I'm able to implement the code in python, but getting this error while implementing in spark udf.
PythonException: 'ImportError: cannot import name 'CommitOperationAdd' from 'huggingface_hub' (/databricks/python/lib/python3.8/site-packages/huggingface_hub/init.py)'.
can we use tuner007/pegasus_qa model in spark udf ?
This is the code
import torch
from transformers import PegasusForConditionalGeneration, PegasusTokenizer
model_name = 'tuner007/pegasus_qa'
torch_device = 'cuda' if torch.cuda.is_available() else 'cpu'
tokenizer = PegasusTokenizer.from_pretrained(model_name)

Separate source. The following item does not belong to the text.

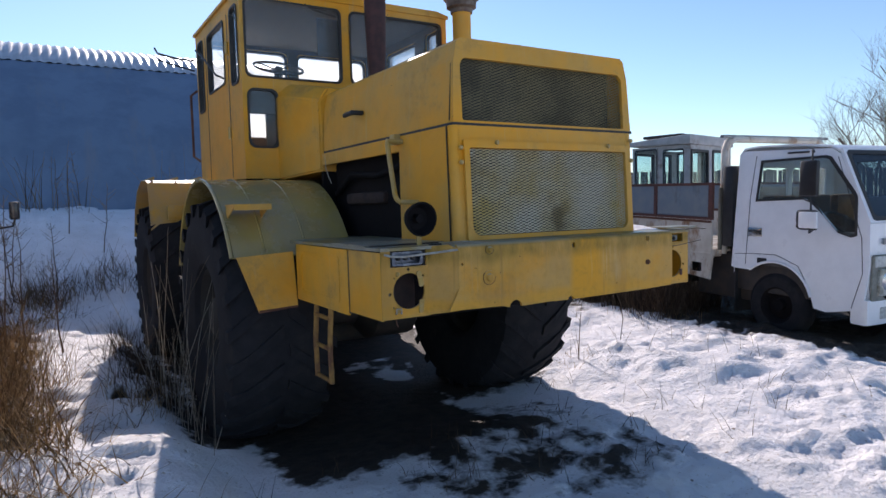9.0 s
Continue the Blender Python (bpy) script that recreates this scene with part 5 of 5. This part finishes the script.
    part("seat", box(-0.75, -0.3, c0 + 0.3, c0 + 0.8, 0.95, 1.6, 0.06), INTERIOR, T)
    arm = part("mirror_arm", tube([(-0.17, c1 - 0.3, 1.60), (0.0, c1 - 0.24, 1.56), (0.14, c1 - 0.2, 1.58), (0.18, c1 - 0.2, 1.72)], 0.014, 8), BLACK, T)
    part("mirror_head", box(0.11, 0.22, c1 - 0.24, c1 - 0.17, 1.66, 1.88, 0.025), BLACK, arm)
    part("mirror_glass", box(0.122, 0.208, c1 - 0.246, c1 - 0.238, 1.675, 1.865, 0.01), BLACKGLOSS, arm)
    return T


box_truck()


# ---- plants ----
def blades(name, label, spots, mat, height, lean, width, seed, category="dry grass", droop=0.5, joints=4, matted=0.0):
    """Thin three-sided stalks, joined; spots are (x, y, count, spread). Those of one spot lean alike by matted."""
    rng = random.Random(seed)
    vs, fs = [], []
    for sx, sy, count, spread in spots:
        way = rng.uniform(0, 6.283)
        for _ in range(count):
            x, y = rng.gauss(sx, spread), rng.gauss(sy, spread)
            p = Vector((x, y, ground_height(x, y) - 0.02))
            hgt = height * rng.uniform(0.4, 1.2)
            a = rng.gauss(way, 0.5) if rng.random() < matted else rng.uniform(0, 6.283)
            tilt = abs(rng.gauss(0, lean)) + (0.5 * matted if rng.random() < matted else 0.0)
            curl = droop * rng.uniform(0.0, 1.6)
            w = width * rng.uniform(0.7, 1.3)
            base = len(vs)
            for j in range(joints + 1):
                t = j / joints
                if j:
                    g = min(tilt + curl * t, 2.0)
                    p = p + Vector((math.sin(g) * math.cos(a), math.sin(g) * math.sin(a), math.cos(g))) * (hgt / joints)
                    a += rng.uniform(-0.25, 0.25)
                r = w * (1 - 0.75 * t)
                for q in range(3):
                    vs.append((p.x + r * math.cos(q * 2.094), p.y + r * math.sin(q * 2.094), p.z))
            for j in range(joints):
                for q in range(3):
                    b = base + j * 3
                    fs.append((b + q, b + (q + 1) % 3, b + 3 + (q + 1) % 3, b + 3 + q))
    me = bpy.data.meshes.new(name)
    me.from_pydata(vs, [], fs)
    me.materials.append(mat)
    return tagged(new(name, me), label, category, kind="stuff")


rng = random.Random(11)
BRUSH = ((-2.75, 7.3), (-2.2, 7.5), (-1.75, 7.9), (-2.5, 7.7))
verge = []
for _ in range(50):
    vy = rng.uniform(2.1, 6.6)
    verge.append((rng.uniform(-3.15, -2.62 + 0.1 * math.sin(vy * 3.0)), vy, 15, 0.08))
verge += [(rng.uniform(-3.1, -2.45), rng.uniform(0.5, 2.3), 12, 0.07) for _ in range(40)]
verge += [(rng.uniform(-2.8, -2.1), rng.uniform(-0.9, 1.2), 5, 0.05) for _ in range(22)]
blades("dry_grass", "matted brown dry grass along the box truck", verge, STRAW, 0.46, 0.4, 0.0044, 21, droop=1.2, matted=0.7)
blades("tall_grass", "taller golden grass stalks in the verge", [(rng.uniform(-3.1, -2.6), rng.uniform(1.7, 6.0), 2, 0.10) for _ in range(55)], STRAW, 0.8, 0.22, 0.003, 31, droop=0.4)
blades("weed_stalks", "tall pale dry weed stalks beside the tyre", [(rng.uniform(-1.82, -1.54), rng.uniform(1.55, 3.2), 2, 0.06) for _ in range(22)], PALESTALK, 1.2, 0.13, 0.0034, 22, "weeds", droop=0.25)
blades("low_weeds", "low dry brown brush beside the tyre", [(rng.uniform(-2.0, -1.55), rng.uniform(2.6, 5.2), 16, 0.09) for _ in range(30)], DARKTWIG, 0.42, 0.45, 0.003, 23, "weeds")
blades("pit_tuft", "dry tuft in a melted-out pit", [(-2.02, 2.2, 40, 0.09), (-1.92, 2.5, 40, 0.1), (-1.98, 2.9, 30, 0.09)], STRAW, 0.32, 0.5, 0.0028, 32, droop=0.6)
blades("bank_brush", "low dark dry brush on the snow bank", [(bx + rng.gauss(0, 0.3), by + rng.gauss(0, 0.2), 26, 0.14) for bx, by in BRUSH for _ in range(6)], WEED, 0.42, 0.6, 0.005, 24, "brush")
blades("wall_reeds", "tall dry reeds before the hangar wall", [(rng.uniform(-4.5, 3), rng.uniform(10.2, 11.8), 9, 0.2) for _ in range(16)], WEED, 1.1, 0.2, 0.008, 25, "reeds")
# dark stalk colour carries the shadow of the bed
blades("under_bed_grass", "dry grass under the flatbed truck, coloured dark for its shadow", [(4.2 + 0.137 * y + rng.uniform(-0.4, 1.0), y, 40, 0.15) for y in np.linspace(2.7, 9.0, 170)], DARKTWIG, 0.8, 0.3, 0.0045, 26)
blades("edge_litter", "flattened dry litter along the flatbed", [(3.85 + 0.137 * y + rng.uniform(-0.3, 0.3), y, 7, 0.12) for y in np.linspace(2.2, 6.5, 46)], STRAW, 0.24, 1.2, 0.003, 33, droop=0.6)
blades("snow_weeds", "sparse dry stalks poking through snow", [(rng.uniform(1.3, 3.6), rng.uniform(-0.8, 4.2), 3, 0.08) for _ in range(46)] + [(rng.uniform(-2.4, -1.5), rng.uniform(-0.6, 1.6), 3, 0.08) for _ in range(9)], WEED, 0.24, 0.55, 0.0026, 27, "weeds")
# grass tufts, made denser to darken the shaded snow
blades("shade_grass", "dark grass tufts at the edge of the shade", [(0.3, 0.52, 26, 0.12), (0.98, 0.25, 12, 0.06), (-0.5, 0.4, 30, 0.15), (1.25, 1.75, 14, 0.1), (-1.0, 0.95, 7, 0.06), (0.7, 0.85, 24, 0.14), (0.05, 0.1, 22, 0.12), (0.6, -0.15, 16, 0.1), (-0.15, 0.8, 30, 0.15)], DARKTWIG, 0.16, 0.6, 0.003, 34)
blades("bed_weeds", "tall brown weeds standing along the flatbed", [(4.12 + 0.137 * y + rng.uniform(-0.2, 0.2), y, 5, 0.1) for y in np.linspace(2.6, 7.0, 44)], WEED, 0.7, 0.28, 0.0036, 35, "weeds", droop=0.6)
blades("tyre_litter", "brown grass litter melting out beside the tyre", [(rng.gauss(1.95, 0.22), rng.uniform(1.5, 4.6), 7, 0.1) for _ in range(40)], STRAW, 0.16, 1.1, 0.0028, 36, droop=0.8)
blades("straw_heap", "flattened pale straw heaps by the box truck", [(rng.uniform(-3.05, -2.5), rng.uniform(2.0, 5.8), 16, 0.12) for _ in range(70)], HEAPSTRAW, 0.34, 1.25, 0.0036, 37, droop=0.5, matted=0.6)
blades("golden_weeds", "golden dry weeds at the edge of the path", [(rng.uniform(-3.0, -2.4), rng.uniform(0.9, 4.8), 7, 0.07) for _ in range(80)], HEAPSTRAW, 0.4, 0.3, 0.003, 38, "weeds", droop=0.6)
blades("lone_weed", "single upright dry weed in the snow", [(1.94, 1.85, 2, 0.012)], WEED, 0.62, 0.04, 0.006, 28, "weeds", droop=0.1)


def bare_shrub(x, y, height, seed):
    """A thin sapling with short side twigs."""
    rng = random.Random(seed)
    z = ground_height(x, y) - 0.03
    s = thing("bare_shrub", "thin leafless brown sapling standing in snow", "shrub", "saplings on the bank")
    ax, ay = rng.uniform(-0.12, 0.12), rng.uniform(-0.12, 0.12)
    pts = [Vector((x + ax * k * height * 0.25 + rng.uniform(-0.02, 0.02), y + ay * k * height * 0.25, z + height * k / 4)) for k in range(5)]
    part("stem", tube(pts, 0.009, 5, r_end=0.003), WEED, s)
    bm = bmesh.new()
    for k in range(int(14 * height)):
        t = rng.uniform(0.25, 1.0)
        at = pts[0].lerp(pts[4], t)
        a = rng.uniform(0, 6.283)
        ln = rng.uniform(0.12, 0.32) * (1.15 - 0.6 * t)
        d = Vector((math.cos(a), math.sin(a), rng.uniform(0.5, 1.3))).normalized() * ln
        tube([at, at + d * 0.5 + Vector((0, 0, -0.01)), at + d], 0.004, 3, bm, r_end=0.0015)
    tagged(part("crown", bm, WEED, s), kind="stuff")
    return s


for k in range(19):
    bare_shrub(rng.uniform(-3.2, -2.3) if k < 11 else rng.uniform(-4.2, -1.3), rng.uniform(4.8, 8.6) if k < 11 else rng.uniform(8.0, 11.5), rng.uniform(0.8, 1.7), 40 + k)


def tree():
    t = thing("bare_tree", "leafless spreading tree beyond the fence", "tree")
    rng = random.Random(5)
    bm_t, bm_b = bmesh.new(), bmesh.new()

    def limb(p, d, length, r, depth, out):
        pts = [p]
        q = p.copy()
        v = d.copy()
        for _ in range(4):
            v = (v + Vector((rng.uniform(-0.18, 0.18), rng.uniform(-0.18, 0.18), rng.uniform(-0.05, 0.16)))).normalized()
            q = q + v * length / 4
            pts.append(q.copy())
        tube(pts, r, 5 if depth else 8, out, r_end=r * 0.45)
        if depth >= 4:
            return
        for _ in range(6 if depth < 1 else 5):
            k = rng.uniform(0.35, 1.0)
            at = pts[min(int(k * 4), 4)]
            side = Vector((rng.uniform(-1, 1), rng.uniform(-1, 1), rng.uniform(0.0, 0.8))).normalized()
            nd = (v * 0.7 + side * 0.95).normalized()
            limb(at, nd, length * rng.uniform(0.55, 0.75), r * 0.40, depth + 1, bm_b)
    base = Vector((36.0, 12.8, 0.3))
    for k in range(3):
        limb(base + Vector((k * 0.35 - 0.3, 0, 0)), Vector((0.3 * (k - 1), 0.42 * (1 - k) + rng.uniform(-0.2, 0.2), 0.8)).normalized(), 5.7, 0.13, 0, bm_t)
    part("trunk", bm_t, BARK, t)
    part("crown", bm_b, BARK, t, "fine bare branches")
    return t


tree()


def pole(x, y, top, r):
    p = thing("utility_pole", "distant thin grey utility pole", "pole")
    part("shaft", tube([(x, y, 0), (x, y, top * 0.5), (x, y, top)], r, 6, r_end=r * 0.6), FENCEWOOD, p)
    return p


pole(40.4, 62.0, 9.0, 0.12)
pole(45.0, 66.0, 7.5, 0.1)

model = PegasusForConditionalGeneration.from_pretrained(model_name).to(torch_device)
def get_answer(df):
question = df['question'][0]
context = df['brand_desc'][0]
model_inputs = tokenizer(question, context, truncation=True, padding='longest', return_tensors="pt").to(torch_device)
translated = model.generate(**model_inputs, max_new_tokens=100)
tgt_text = tokenizer.batch_decode(translated, skip_special_tokens=True)
df['answer'] = tgt_text[0]
df['error'] = ''
return df
data = {
'id': [
1,
2,
3
],
'context': [
'DeepSet DeBERTa is a powerful transformer-based model.',
'It is trained on the SQuAD 2.0 dataset.',
'Apple is good for health.'
],
'question': [
'What is DeepSet DeBERTa?',
'What dataset is DeBERTa trained on?',
'What is fruit name?'
]
}
pandas_df = pd.DataFrame(data)
df1 = spark.createDataFrame(pandas_df)
peagasus_model_output_df = (
df1
.groupby(['id'])
.applyInPandas(get_answer, schema = schema)
)
transformers version : 4.30.2
huggingface-hub Version: 0.15.1
Issue- I'm able to implement this code in python, but getting this error while implementing in spark udf.
PythonException: 'ImportError: cannot import name 'CommitOperationAdd' from 'huggingface_hub' (/databricks/python/lib/python3.8/site-packages/huggingface_hub/init.py)'.